The full 11th Circuit struck down both provisions, but upheld another provision that said doctors should not discriminate against patients solely on their ownership of firearms.
Judge William Pryor, who was said to be on a shortlist of judges President Trump had considered for the U.S. Supreme Court, wrote a concurrence. “I write separately to reiterate that our decision is about the First Amendment, not the Second,” he said. The Second Amendment right to possess weapons “does not give the government license to violate the right to free speech under the First Amendment,” he said.
“Without the protection of free speech,” he wrote, “the government might seek to ban discussion of religion between doctor and patient.
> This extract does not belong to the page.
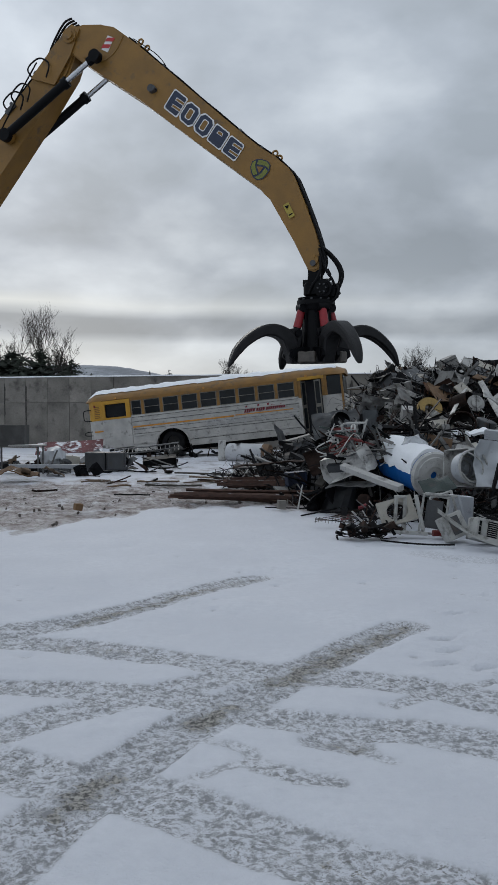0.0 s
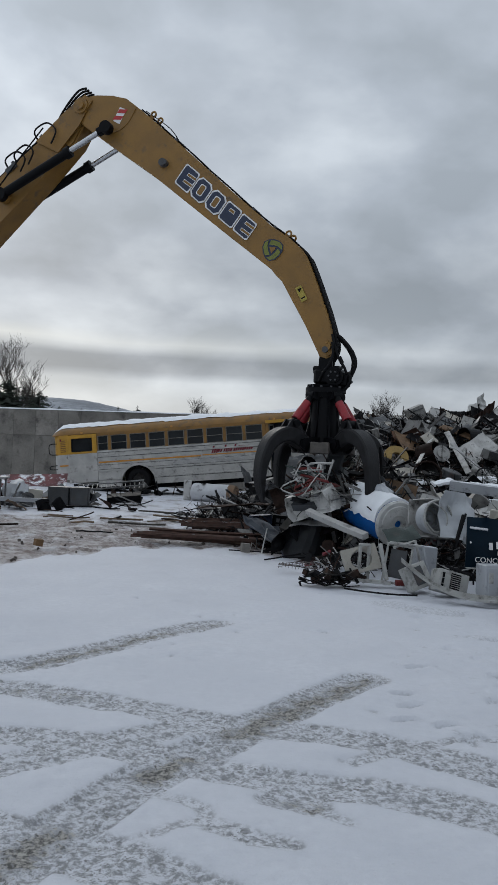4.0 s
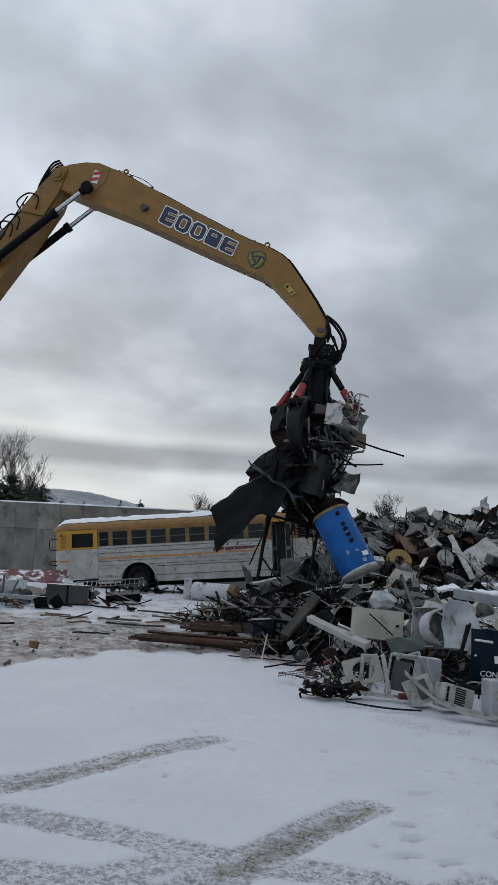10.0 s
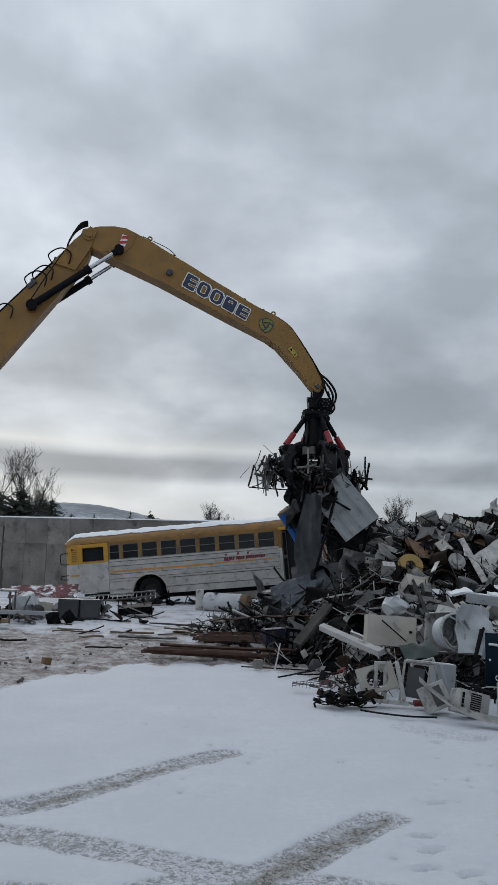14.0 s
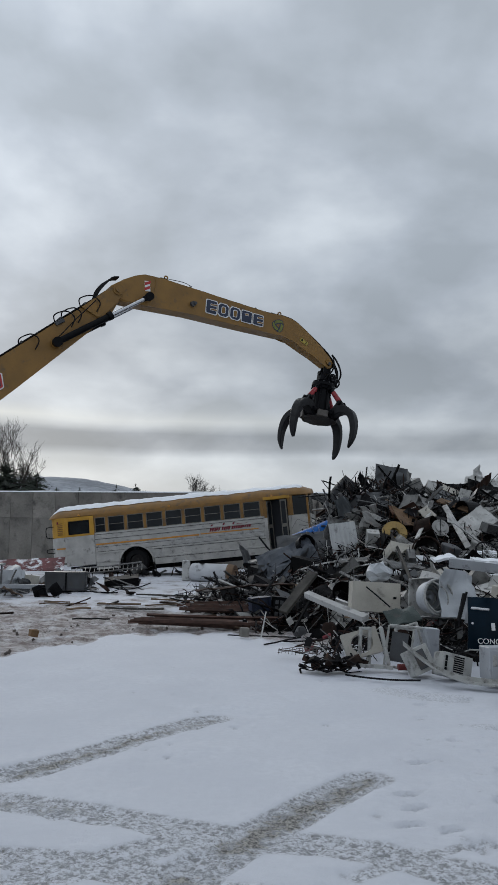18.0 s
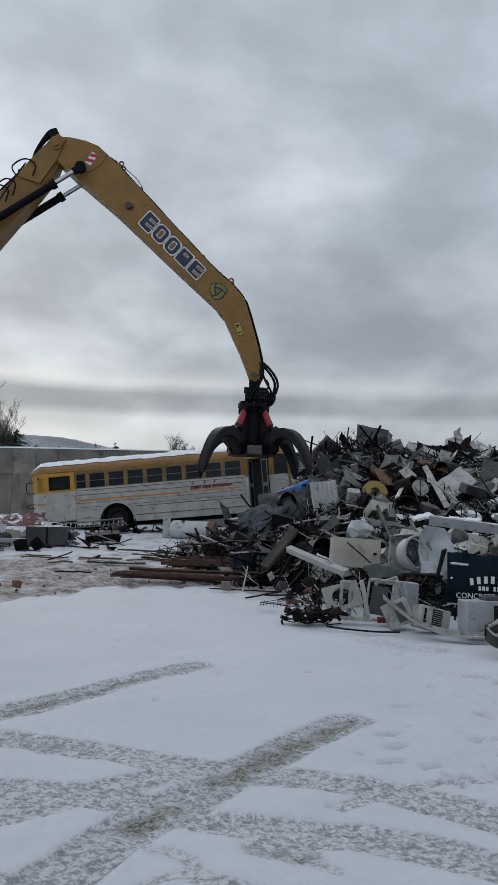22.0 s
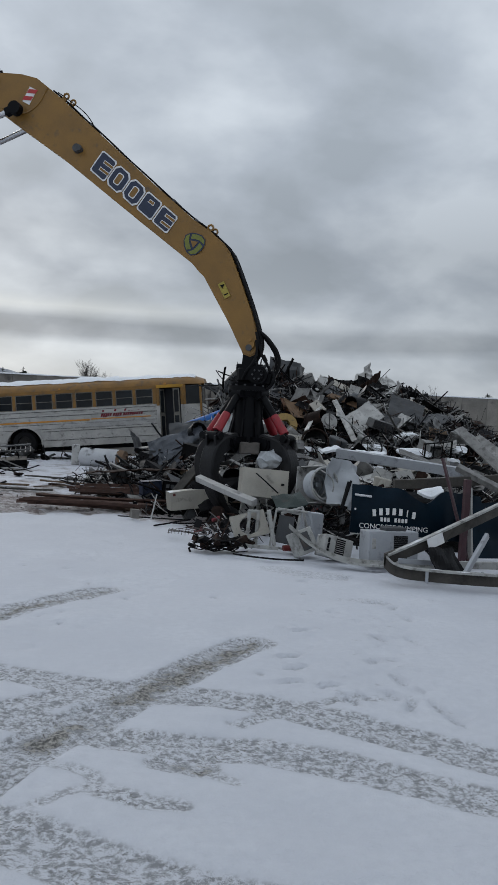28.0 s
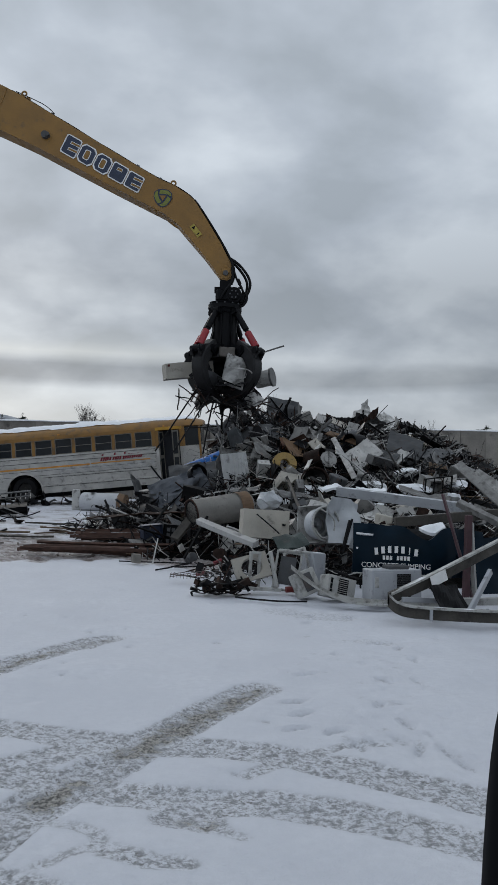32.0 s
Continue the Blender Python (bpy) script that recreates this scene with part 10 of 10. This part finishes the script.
    for k, (x, y, z, s) in enumerate(((9.0, 24.0, 2.5, 0.8), (7.9, 19.8, 1.5, 0.7), (5.5, 17.6, 1.05, 0.6))):
        o = thing("white_oven", "dented white oven shell on the heap", "appliance", "ovens on the heap", pose(x, y, z, 20 * k, 15 - 12 * k, 35 * k))
        part("body", dented_box(0.62 * s, 0.6 * s, 0.85 * s, 960 + k, 0.06), F_PALE, o)
        bm = bmesh.new(); box(bm, 0.5 * s, 0.02, 0.06 * s, pose(0, -0.31 * s, 0.34 * s), bevel=0.006); part("control_panel", bm, S_DARK, o)
    # things that stand out on the upper heap
    for k, (x, y, z, w, h, a, m_, rx, ry, rz) in enumerate(((8.8, 27.0, 3.75, 0.9, 0.6, 0.9, S_ENAMEL, 70, 20, 10), (9.2, 27.1, 3.55, 0.8, 0.5, 0.9, S_ENAMEL, 50, -35, 30), (8.5, 26.9, 3.95, 0.5, 0.35, 0.9, S_ENAMEL, 60, 50, 0), (9.75, 26.0, 3.25, 0.8, 0.6, 0.7, S_ENAMEL, 50, 25, 20),
                                                             (10.2, 25.6, 2.9, 0.8, 0.5, 0.8, S_GALV, 40, -20, 60), (8.38, 23.0, 2.45, 0.7, 0.5, 0.5, F_PALE, 50, -30, 10), (7.15, 22.5, 2.1, 0.9, 0.36, 0.3, S_ENAMEL, 40, -32, 15), (9.3, 22.0, 2.1, 0.9, 0.6, 0.5, S_GALV, 40, 20, 0))):
        o = thing("bent_sheet", "crumpled white sheet metal on the upper heap", "scrap metal", "sheets on the heap", pose(x, y, z, rx, ry, rz))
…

The state could stop a surgeon from praying with his patient before surgery or punish a Christian doctor for asking patients if they have accepted Jesus Christ as their Lord and Savior or punish an atheist for telling his patient that religious belief is delusional. …
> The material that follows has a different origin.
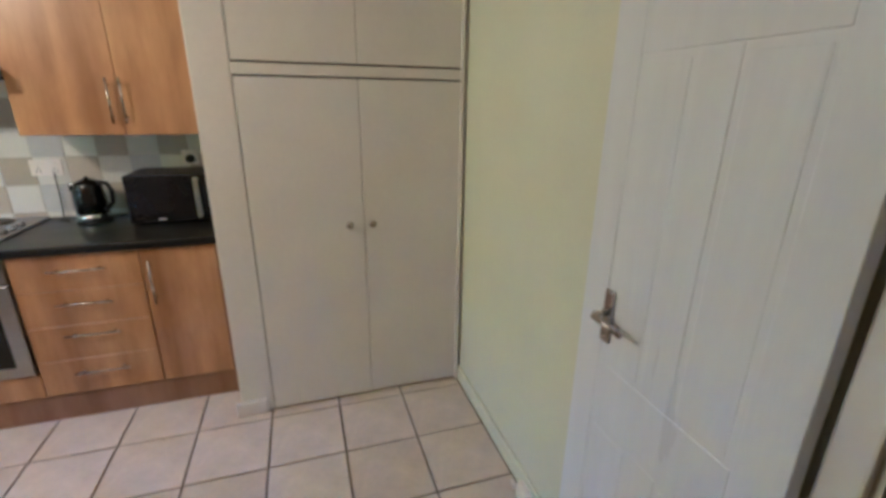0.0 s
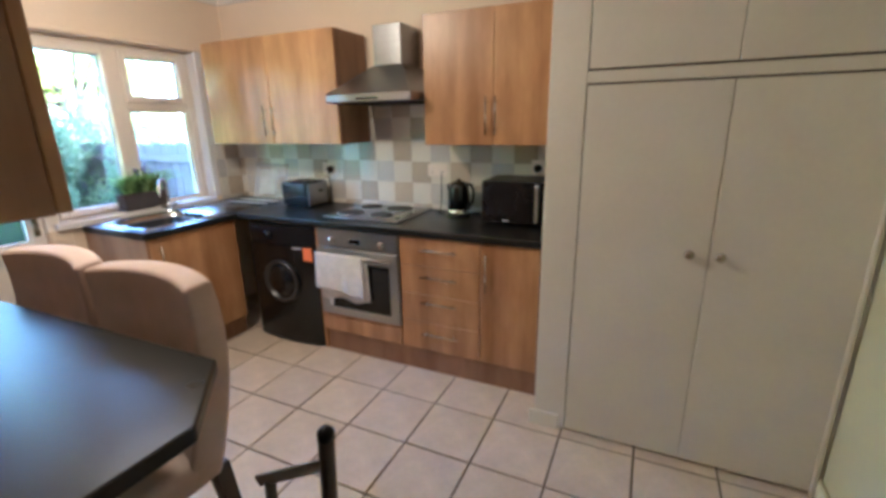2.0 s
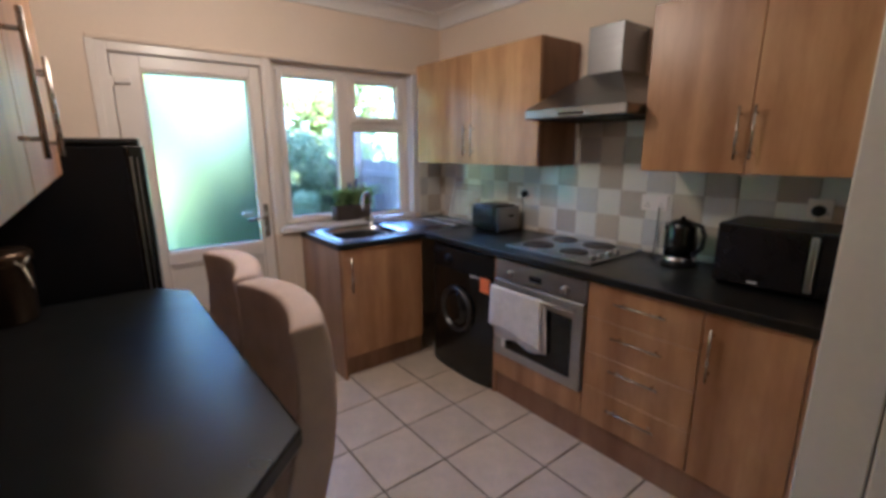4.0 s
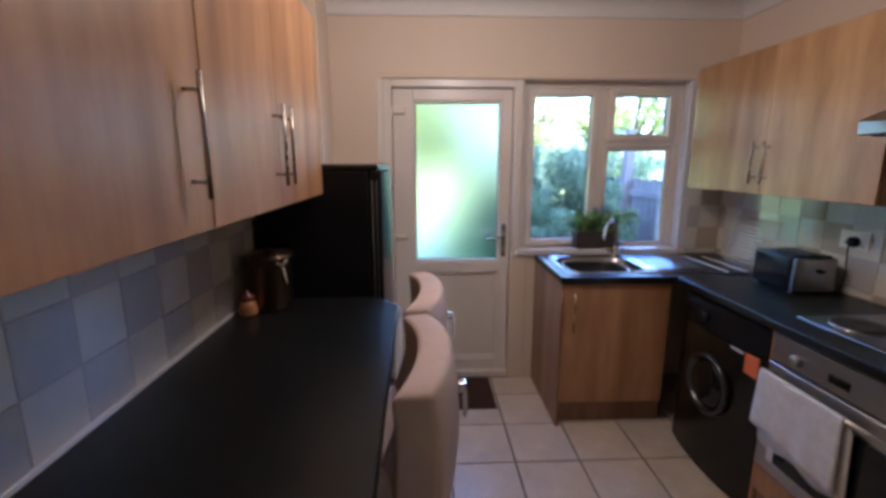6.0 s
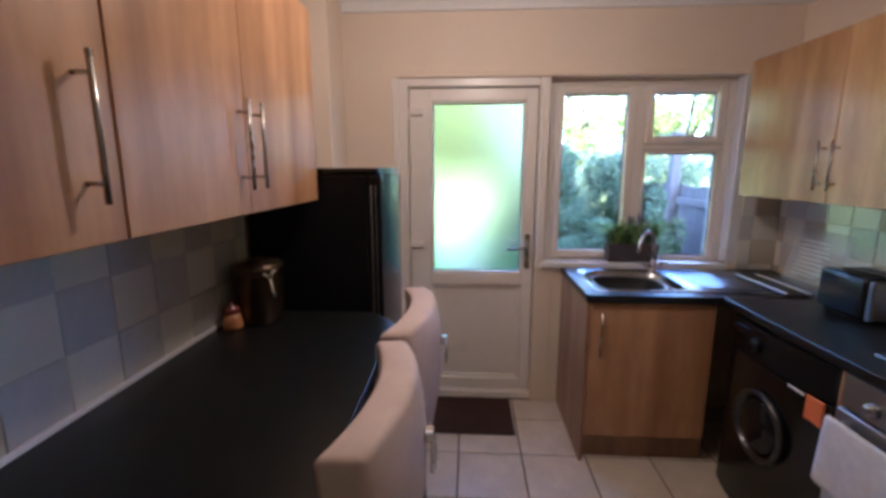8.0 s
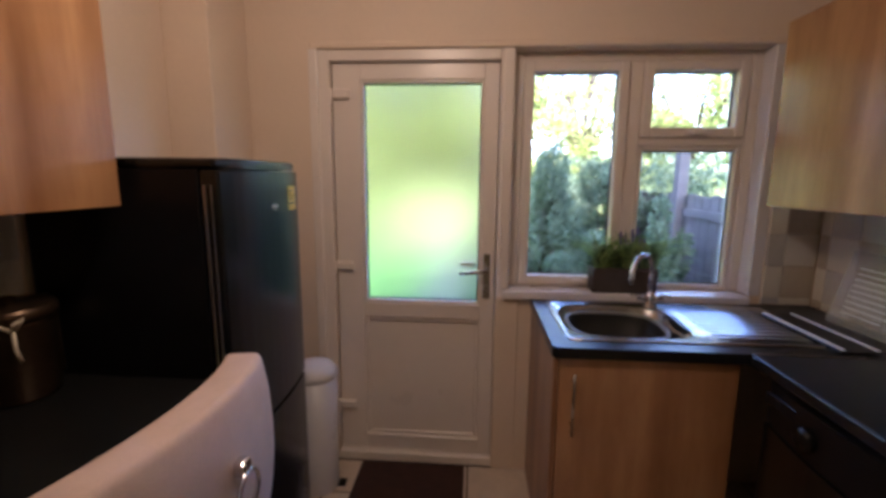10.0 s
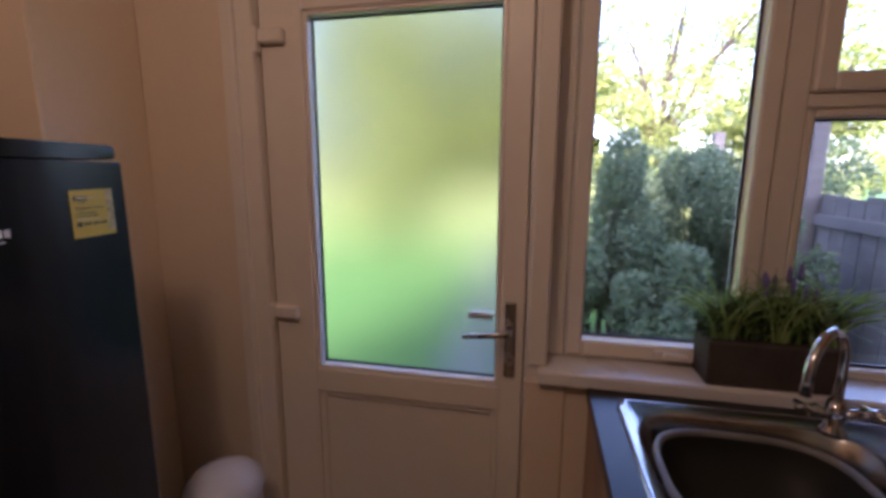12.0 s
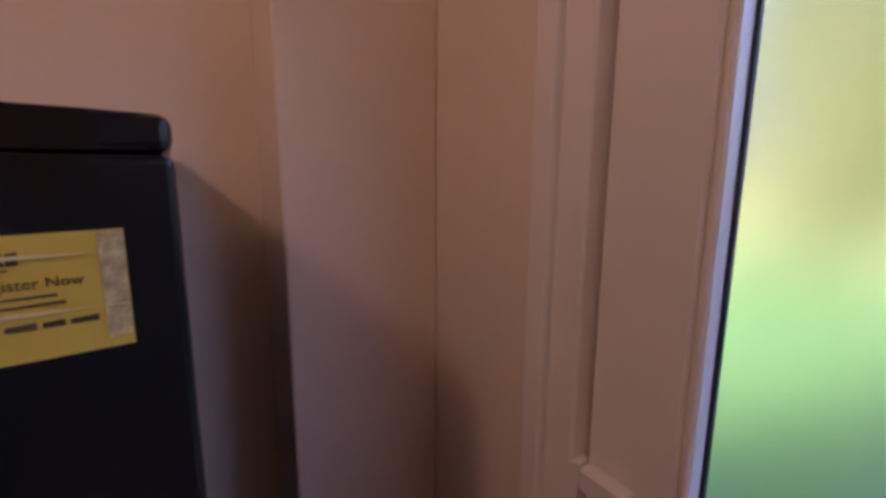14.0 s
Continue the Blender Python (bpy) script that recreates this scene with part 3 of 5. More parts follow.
box(XE - 0.022, -0.545, 0, XE, -0.482, 2.02, 0.007, 2, bm=bm)
box(XE - 0.022, -1.31, 0, XE, -1.245, 2.02, 0.007, 2, bm=bm)
box(XE - 0.022, -1.31, 2.02, XE, -0.482, 2.085, 0.007, 2, bm=bm)
structure("door_2_architrave", bm, M_GLOSSWHITE, "white painted architrave round the inner doorway", "trim")
structure("door_2_lining", box(XE, -0.555, 0, XE + 0.12, -0.531, 2.0), M_GLOSSWHITE, "white painted door lining", "trim")

# ---- fridge freezer ----
fr = thing("fridge_freezer", (0.80, -0.4, 0), "tall black fridge freezer beside the breakfast bar", "fridge")
FX0, FX1, FY = 0.543, 1.055, -0.183
part("cabinet", box(FX0 + 0.004, -0.70, 0.03, FX1 - 0.004, FY - 0.008, 1.507, 0.006, 2), M_BLACK_SATIN, fr)
def bowed(x0, x1, y0, y1, bow, z0, z1, bev=0.006):
    n = 10
    pts = [(x0, y0), (x0, y1)] + [(x0 + (x1 - x0) * i / n, y1 + bow * (1 - (2 * i / n - 1) ** 2)) for i in range(1, n)] + [(x1, y1), (x1, y0)]
    return prism(pts[::-1], z0, z1, bev, seg=2)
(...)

“Could a state prohibit a pro-life doctor from discouraging a patient from aborting her unborn child? Could a state prohibit a doctor from advising a patient about sex-reassignment surgery? Could a state prohibit a doctor from advising parents to vaccinate their children? Could a state prohibit a doctor from recommending abstinence or encouraging safe sexual behavior? What about organ donation or surrogacy or terminal care? What about drugs or alcohol or tobacco? Could a state legislature prevent a doctor from explaining the risks or benefits of a vegan diet? Or prevent a doctor from explaining the risks or benefits of playing football? This type of thought experiment should give us pause. …
“The First Amendment requires the protection of ideas that some people might find distasteful because tomorrow the tables might be turned.”
Doug Hallward-Driemeier, a partner at Ropes & Gray, represented the plaintiffs challenging the law before the 11th Circuit. “This decision is critical to the health and safety of Florida families,” he said in a statement. “It makes clear that the First Amendment does not allow the government to interfere with a doctor providing her best medical advice to her patient.”
Updated on Feb. 17 to add statement by Hallward-Driemeier.